START

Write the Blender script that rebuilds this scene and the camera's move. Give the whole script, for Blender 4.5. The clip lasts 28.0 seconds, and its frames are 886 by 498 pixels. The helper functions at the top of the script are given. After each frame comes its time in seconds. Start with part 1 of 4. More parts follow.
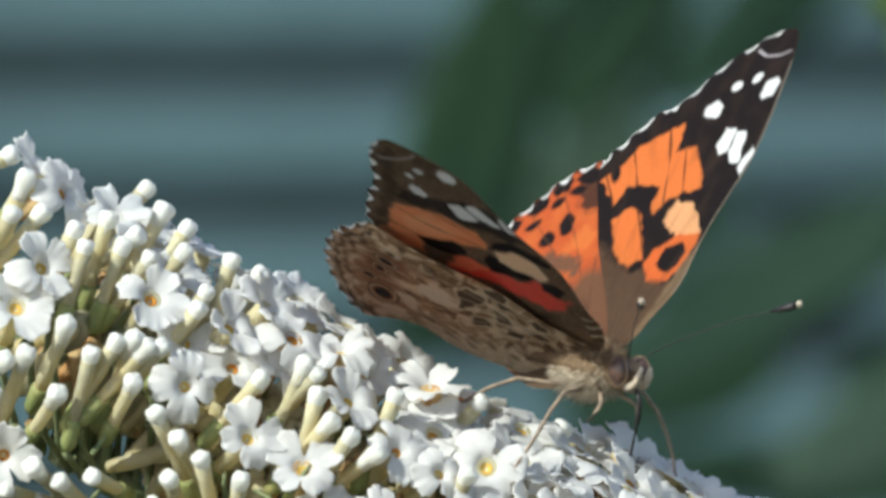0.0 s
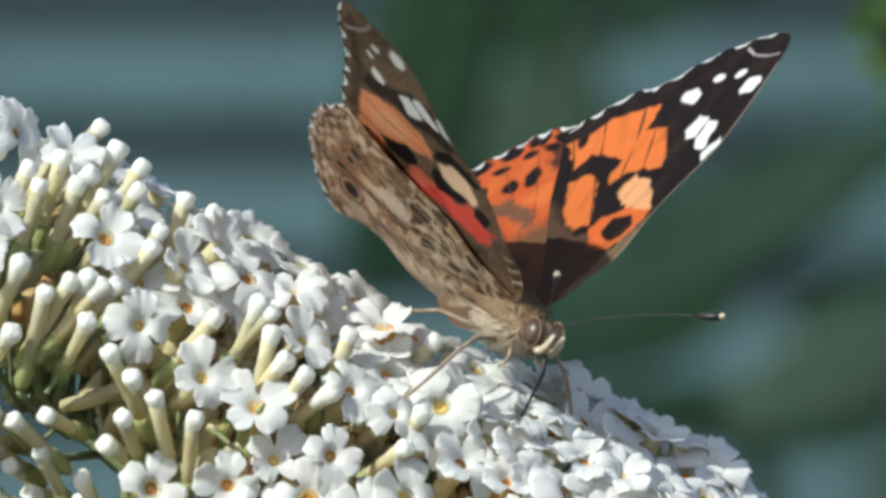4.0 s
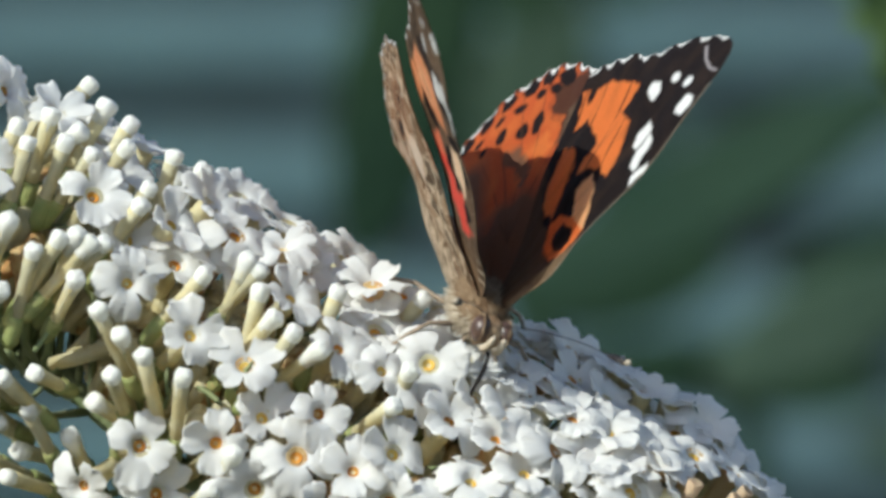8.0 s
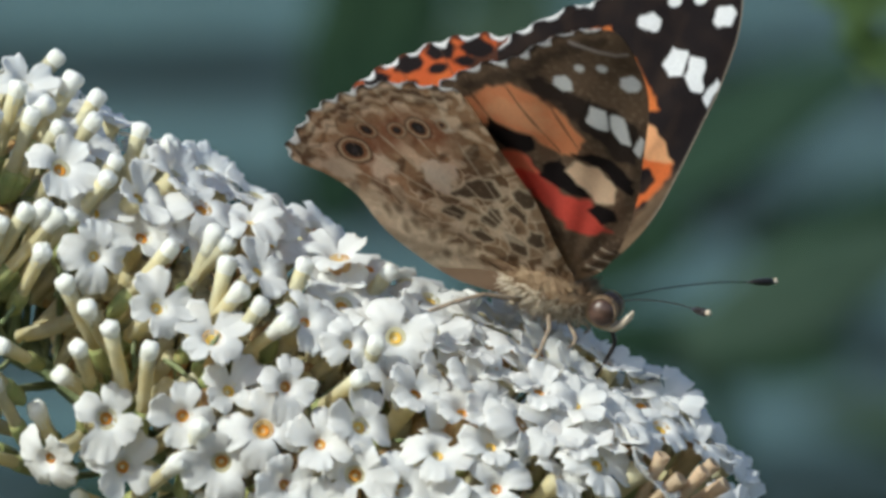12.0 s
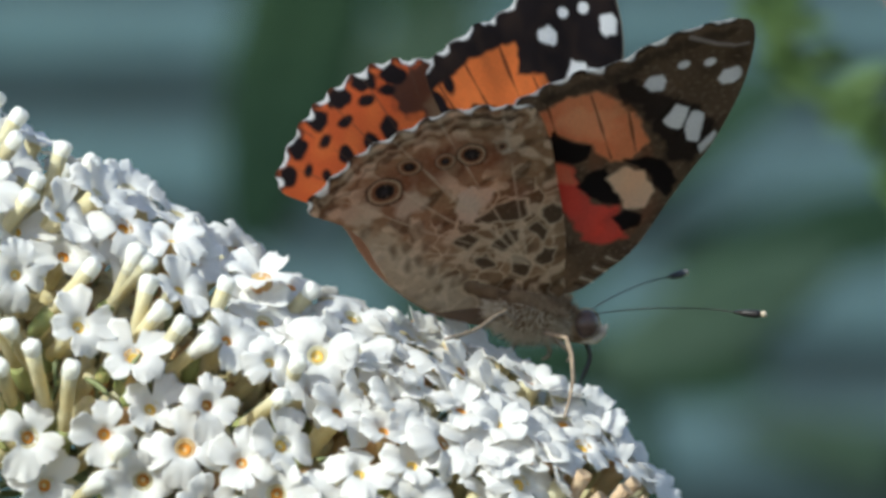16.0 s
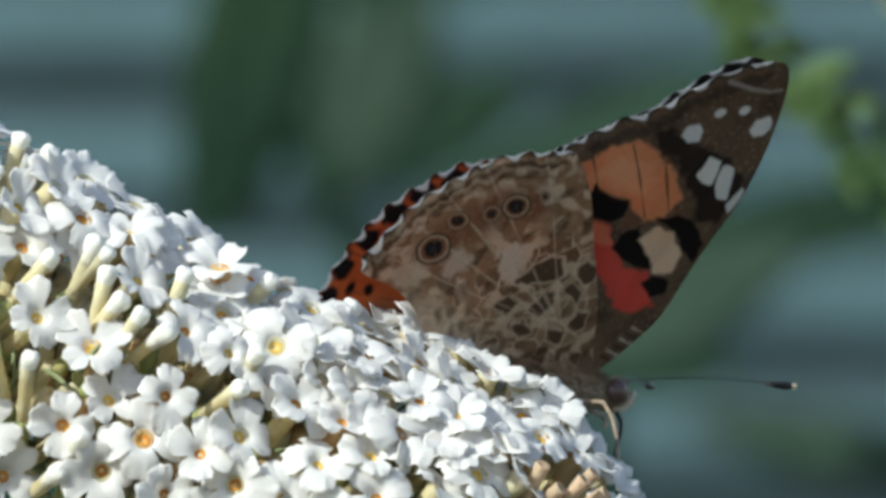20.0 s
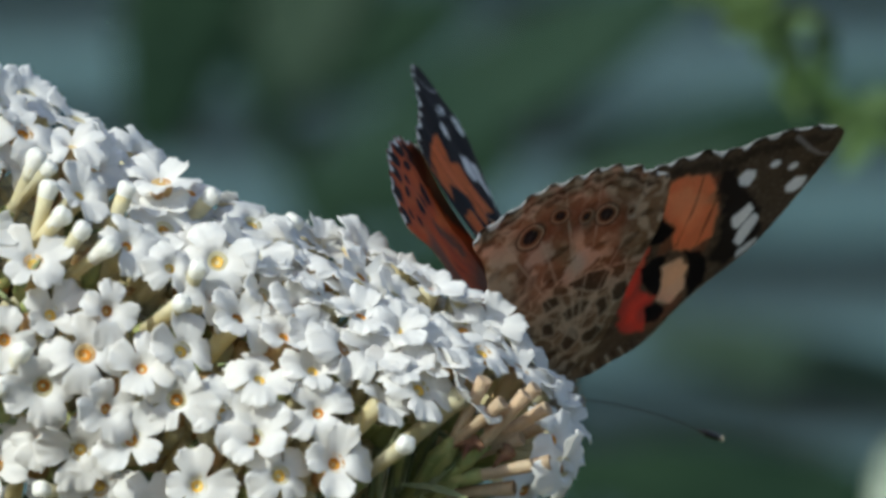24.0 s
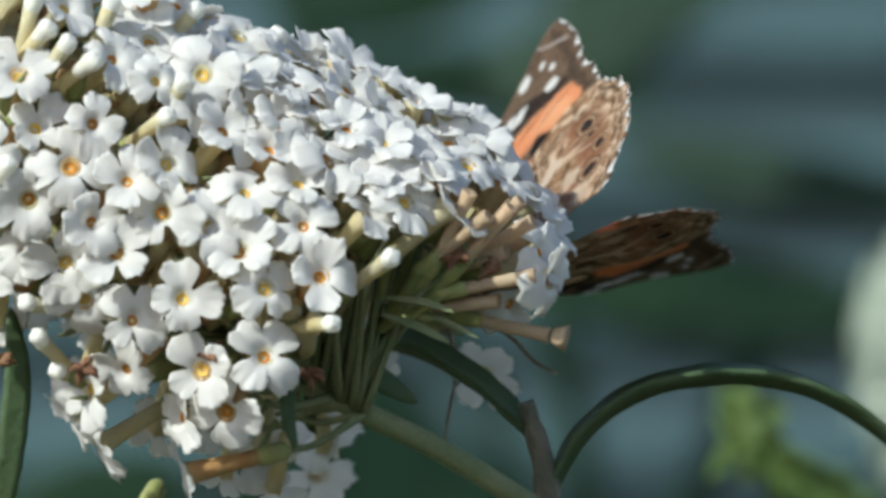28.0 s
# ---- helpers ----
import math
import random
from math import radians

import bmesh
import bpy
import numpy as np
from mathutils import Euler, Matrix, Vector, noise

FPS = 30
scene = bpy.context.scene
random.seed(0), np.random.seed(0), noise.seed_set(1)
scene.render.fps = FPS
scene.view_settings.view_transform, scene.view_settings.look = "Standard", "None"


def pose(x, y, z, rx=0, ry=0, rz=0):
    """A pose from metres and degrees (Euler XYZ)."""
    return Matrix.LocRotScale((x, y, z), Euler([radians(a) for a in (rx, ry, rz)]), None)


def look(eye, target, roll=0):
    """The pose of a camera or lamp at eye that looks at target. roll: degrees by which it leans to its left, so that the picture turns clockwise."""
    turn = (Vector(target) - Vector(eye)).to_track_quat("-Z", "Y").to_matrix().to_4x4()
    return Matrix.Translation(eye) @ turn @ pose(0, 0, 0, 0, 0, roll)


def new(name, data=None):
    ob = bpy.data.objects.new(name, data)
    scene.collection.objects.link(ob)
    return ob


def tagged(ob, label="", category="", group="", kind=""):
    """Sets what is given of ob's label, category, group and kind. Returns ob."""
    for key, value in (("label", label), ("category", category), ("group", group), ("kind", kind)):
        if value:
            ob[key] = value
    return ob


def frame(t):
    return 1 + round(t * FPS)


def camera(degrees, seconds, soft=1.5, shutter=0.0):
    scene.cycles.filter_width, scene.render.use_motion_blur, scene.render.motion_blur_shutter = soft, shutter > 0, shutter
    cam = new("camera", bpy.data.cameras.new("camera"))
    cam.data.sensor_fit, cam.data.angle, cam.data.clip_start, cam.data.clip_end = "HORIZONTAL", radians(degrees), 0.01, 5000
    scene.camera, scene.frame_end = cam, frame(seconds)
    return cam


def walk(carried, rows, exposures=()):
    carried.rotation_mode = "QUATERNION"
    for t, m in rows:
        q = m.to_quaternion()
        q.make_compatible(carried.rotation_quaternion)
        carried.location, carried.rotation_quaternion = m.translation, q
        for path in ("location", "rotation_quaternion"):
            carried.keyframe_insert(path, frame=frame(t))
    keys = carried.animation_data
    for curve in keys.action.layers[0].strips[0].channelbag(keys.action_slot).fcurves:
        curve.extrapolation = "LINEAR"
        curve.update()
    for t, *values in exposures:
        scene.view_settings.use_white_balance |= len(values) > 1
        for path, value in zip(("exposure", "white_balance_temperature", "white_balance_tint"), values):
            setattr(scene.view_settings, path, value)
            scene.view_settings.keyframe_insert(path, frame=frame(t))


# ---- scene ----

END

# Task requirements
In this exercise, set down all of the data exactly, without the pictures.

# Right answer
Write the Blender script that rebuilds this scene and the camera's move. Give the whole script, for Blender 4.5. The clip lasts 28.0 seconds, and its frames are 886 by 498 pixels. The helper functions at the top of the script are given. After each frame comes its time in seconds. Start with part 1 of 4. More parts follow.
0.0 s
4.0 s
8.0 s
12.0 s
16.0 s
20.0 s
24.0 s
28.0 s
# ---- helpers ----
import math
import random
from math import radians

import bmesh
import bpy
import numpy as np
from mathutils import Euler, Matrix, Vector, noise

FPS = 30
scene = bpy.context.scene
random.seed(0), np.random.seed(0), noise.seed_set(1)
scene.render.fps = FPS
scene.view_settings.view_transform, scene.view_settings.look = "Standard", "None"


def pose(x, y, z, rx=0, ry=0, rz=0):
    """A pose from metres and degrees (Euler XYZ)."""
    return Matrix.LocRotScale((x, y, z), Euler([radians(a) for a in (rx, ry, rz)]), None)


def look(eye, target, roll=0):
    """The pose of a camera or lamp at eye that looks at target. roll: degrees by which it leans to its left, so that the picture turns clockwise."""
    turn = (Vector(target) - Vector(eye)).to_track_quat("-Z", "Y").to_matrix().to_4x4()
    return Matrix.Translation(eye) @ turn @ pose(0, 0, 0, 0, 0, roll)


def new(name, data=None):
    ob = bpy.data.objects.new(name, data)
    scene.collection.objects.link(ob)
    return ob


def tagged(ob, label="", category="", group="", kind=""):
    """Sets what is given of ob's label, category, group and kind. Returns ob."""
    for key, value in (("label", label), ("category", category), ("group", group), ("kind", kind)):
        if value:
            ob[key] = value
    return ob


def frame(t):
    return 1 + round(t * FPS)


def camera(degrees, seconds, soft=1.5, shutter=0.0):
    scene.cycles.filter_width, scene.render.use_motion_blur, scene.render.motion_blur_shutter = soft, shutter > 0, shutter
    cam = new("camera", bpy.data.cameras.new("camera"))
    cam.data.sensor_fit, cam.data.angle, cam.data.clip_start, cam.data.clip_end = "HORIZONTAL", radians(degrees), 0.01, 5000
    scene.camera, scene.frame_end = cam, frame(seconds)
    return cam


def walk(carried, rows, exposures=()):
    carried.rotation_mode = "QUATERNION"
    for t, m in rows:
        q = m.to_quaternion()
        q.make_compatible(carried.rotation_quaternion)
        carried.location, carried.rotation_quaternion = m.translation, q
        for path in ("location", "rotation_quaternion"):
            carried.keyframe_insert(path, frame=frame(t))
    keys = carried.animation_data
    for curve in keys.action.layers[0].strips[0].channelbag(keys.action_slot).fcurves:
        curve.extrapolation = "LINEAR"
        curve.update()
    for t, *values in exposures:
        scene.view_settings.use_white_balance |= len(values) > 1
        for path, value in zip(("exposure", "white_balance_temperature", "white_balance_tint"), values):
            setattr(scene.view_settings, path, value)
            scene.view_settings.keyframe_insert(path, frame=frame(t))


# ---- scene ----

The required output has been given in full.